RTN1 consists of three subnetworks, namely the s, np, and vp subnetworks. And a transition can now be an instruction to go and traverse the appropriate subnetwork.
Let's consider an example: the sentence Harry flies the broomstick. Informally (we'll be much more precise about this example later) this is why RTN1 recognizes this sentence. We start in the s subnetwork (after all, we want to show it's a sentence) in state 0 (the initial state of subnetwork s). The word Harry is then accepted (the lexicon tells us that it is an np) and this takes us to state 1 of subnetwork s.
But now what? We have to make a vp transition to get to state 2 of the s subnetwork. So we jump to the vp network, and start trying to traverse that. The vp network immediately let's us accept flies, as the lexicon tells us that this is a v, and this takes us to state 1 of subnetwork vp.
But now what? We have to make a np transition to get to state 2 of the vp subnetwork. So we jump to the np network, and start trying to traverse that. The np subnetwork lets us accept a broomstick, so we have worked through the entire input string. We then jump back to state 2 of the vp subnetwork --- a final state, so we have successfully recognized a vp --- and then jump back to state 2 of the s subnetwork. Again, this is a final state, so we have successfully recognized the sentence.
As I said, this is a very informal description of what is going on, and we need to be a lot more precise. (After all, we are doing an awful lot of jumping around, so we need to know how exactly how this is controlled.)

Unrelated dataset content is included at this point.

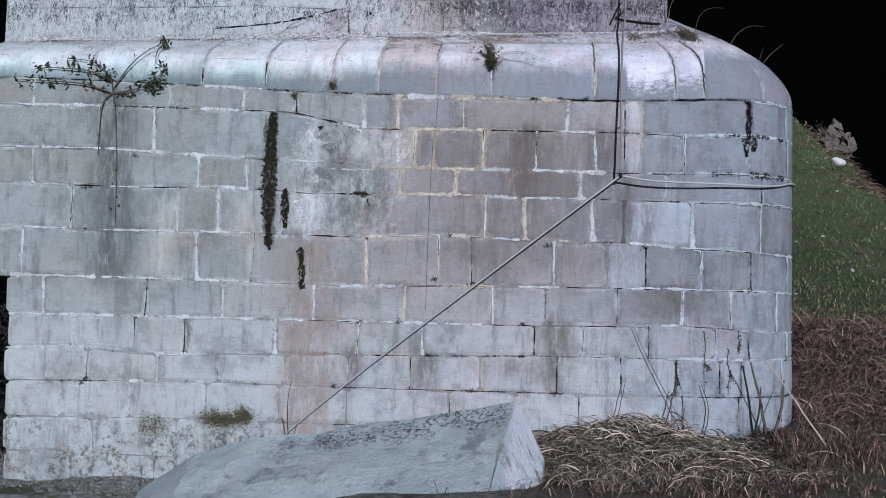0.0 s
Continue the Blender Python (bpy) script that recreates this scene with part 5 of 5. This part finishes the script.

But forget that for now and simply look at RTN1. It should be clear that it is far more modular than any FSA we have seen. If we ask where the information about noun phrases is located, there is a clear answer: it's in the np subnetwork. And if we need to add more information about NPs, this is now easy: we just modify the np subnetwork. We don't have to do anything else: all the other subnetworks can now access the new information simply by making a jump.
So, from a practical perspective, it is clear that the idea of subnetworks with the ability to call one another is a useful: it helps us organize our linguistic knowledge better. But once we have come this far, there is a further step that can be taken, and this will take us to genuinely new territory:
Allow subnetworks to call one another recursively. |
Let's consider an example. RTN2 is an extension of RTN1:
RTN2
---------------------------------------
s | |
-- |
NP VP |
-> 0 ------> 1 ------> 2 -> |
|
---------------------------------------
---------------------------------------
np | |
--- |
Det N |
-> 0 ------> 1 ------> 2 -> |
/ \ |
/ \ |
wh \/ /\ VP |
\ / |
\ / |
3 |
|
---------------------------------------
---------------------------------------
vp | |
--- |
V NP |
-> 0 ------> 1 ------> 2 -> |
|
---------------------------------------
For our lexicon we take all the lexicon of RTN1 together with:
word(wh,who).
word(wh,which).
Note that this network allows recursive subnetwork calls. If we are in subnetwork vp trying to make an np transition, we do so by jumping to subnetwork np. But if we there make a transition from 3 to 2, this allows us to jump back to the vp subnetwork. But then, we can jump back to the np subnetwork, and then back to the vp, and so on ...
Now, this kind of recursion is linguistically natural: it's what allows us to generate noun phrases like the wizard who curses the wizard who curses the wizard who curses Voldemort. But obviously if we are going to do this sort of thing, we need more than ever to know how to control the jumping around it involves. So let's consider how to do this.